Judge of the Supreme Court of Tasmania
- In office 3 June 1991 – 18 September 2009
- Preceded by: Frank Neasey
- Succeeded by: Helen Wood

Personal details
- Born: 2 December 1943 (age 82) Sydney, Australia
- Party: Labor (to 1969) Communist (1969–?)
- Alma mater: University of Tasmania

= Pierre Slicer =

Australian judge

Pierre Slicer AO (born 2 December 1943) is an Australian judge and former political activist. He was a judge of the Supreme Court of Tasmania from 1991 to 2009 and a judge of the Supreme Court of Samoa from 2010 to 2014. He was previously state secretary of the Communist Party of Australia from 1974 to 1979.

==Early life==
Slicer was born in Sydney on 2 December 1943. His father was an American serviceman who fought in the Philippines during World War II, while his mother was an Australian woman from Dover, Tasmania.

Slicer moved to Tasmania at a young age with his mother, attending St Mary's College and St Virgil's College in Hobart. He subsequently studied law at the University of Tasmania and was president of the Tasmanian University Student Association in 1965.

==Politics and activism==
Slicer joined the Australian Labor Party (ALP) as a young man, but resigned his membership in 1969 and instead joined the Communist Party of Australia (CPA). In 1974 he was elected state secretary of the Communist Party in place of Max Bound. He also served on the party's national committee and in 1976 toured Italy, Romania and Yugoslavia with a CPA delegation. He resigned as state secretary in 1979, attributed to health reasons, and later left the party after losing his enthusiasm for the movement.

During the late 1960s and early 1970s, Slicer was a leader of the Vietnam Moratorium movement in Devonport. He was a founding member and legal adviser to the Tasmanian Aboriginal Legal Service, also serving as counsel to the Tasmanian Wilderness Society and the Salamanca Campaign for gay rights. During the Franklin Dam controversy he was jailed for three weeks for his involvement in anti-dam protests.

==Legal career==
===Tasmania===
Slicer was admitted to practise law in Tasmania in 1966. He was a member of the Tasmanian Law Reform Commission from 1974 to 1977. As one of the few criminal barristers in north-west Tasmania he was involved in a diverse range of cases and appeared in his first murder trial in his late twenties. He notably represented CSIRO scientist Rory Jack Thompson in the trial for the murder and dismemberment of his wife in 1984.

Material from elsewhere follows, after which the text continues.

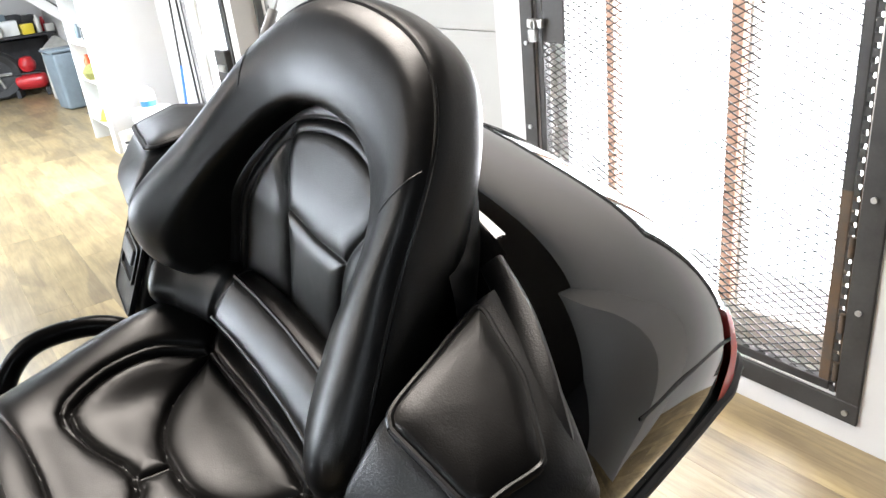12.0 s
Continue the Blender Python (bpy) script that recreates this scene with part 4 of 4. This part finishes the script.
# left handlebar: grip, end weight, switch housing, clutch lever and its hose
bars = part("handlebar", tube(BM(), [(.15, .30, 1.04), (.22, .318, 1.10), (.285, .345, 1.185), (.35, .388, 1.20)], .012, 12), TUBE_BLACK, bike, "black handlebar")
a, b = V((.335, .377, 1.200)), V((.452, .459, 1.174))
bm = BM()
ax = (b - a)
sweep(bm, [(*(a + ax * f), r, r) for f, r in ((0, .0195), (.03, .0215), (.07, .0172), (.5, .0168), (.93, .0165), (.97, .0180), (1.0, .0180))], (0, 0, 1), 20, 60)
grip = part("grip", bm, RUBBER, bars, "black rubber grip")
bm = BM()
cyl(bm, a + ax * .955, a + ax * .985, .0185, 20, None, .002)
part("grip_ring", bm, STEEL, bars)
bm = BM()
e = ax.normalized()
sweep(bm, [(*(b + e * d), r, r) for d, r in ((.003, .0125), (.010, .0125), (.020, .0140), (.036, .0172), (.046, .0176))], (0, 0, 1), 20, 30)
part("bar_end", bm, PLASTIC, bars, "black bar-end weight")
bm = BM()
q = e.cross(V((0, 0, 1))).normalized()
up = q.cross(e).normalized()
frame_m = Matrix(((e.x, q.x, up.x, .314), (e.y, q.y, up.y, .372), (e.z, q.z, up.z, 1.250), (0, 0, 0, 1)))
hull(bm, [(sx * w, sy * d, z) for z, w, d in ((-.030, .018, .016), (-.016, .026, .024), (.018, .027, .025), (.038, .015, .011)) for sx in (-1, 1) for sy in (-1, 1)], .0045, 2)
bm.transform(frame_m)
housing = part("switch_housing", bm, HOUSING, bars, "black switch housing")
bm = BM()
hull(bm, [(.278, .318, 1.20), (.345, .372, 1.205), (.345, .385, 1.165), (.29, .33, 1.155), (.33, .34, 1.16), (.315, .318, 1.19), (.34, .35, 1.2)], .006, 2)
part("lower_housing", bm, PLASTIC, bars)
for p, r, mat in (((.327, .352, 1.224), .005, GREY_PLASTIC), ((.326, .340, 1.200), .004, BRASS)):
    bm = BM()
    box(bm, (p[0] - .006, p[1] - .002, p[2] - .002), (p[0] + .006, p[1] + .002, p[2] + .002), .001, 1)
    part("switch", bm, mat, housing)
bm = BM()
path = [(.285, .312, 1.158, .009, .005), (.310, .316, 1.150, .0075, .0045), (.338, .336, 1.140, .005, .0035), (.361, .360, 1.118, .004, .0032), (.378, .382, 1.083, .004, .0032), (.394, .398, 1.040, .004, .0032), (.402, .404, 1.012, .005, .0045)]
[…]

In 1991, Slicer was appointed as a justice of the Supreme Court of Tasmania. He retired in 2009 as the senior puisne judge of the court, but in 2017 was reappointed as an acting judge to help clear a backlog of cases.

===Samoa===
Slicer spent three weeks in Samoa in 2006, as an independent judge on cases relating to the 2006 Samoan general election. After retiring from the Supreme Court of Tasmania, he served on the Supreme Court of Samoa from 2010 to 2014, including as a judge of the Court of Appeal. He was given the honorary chiefly rank of matai and adopted the Samoan-language name of Lautalatoa.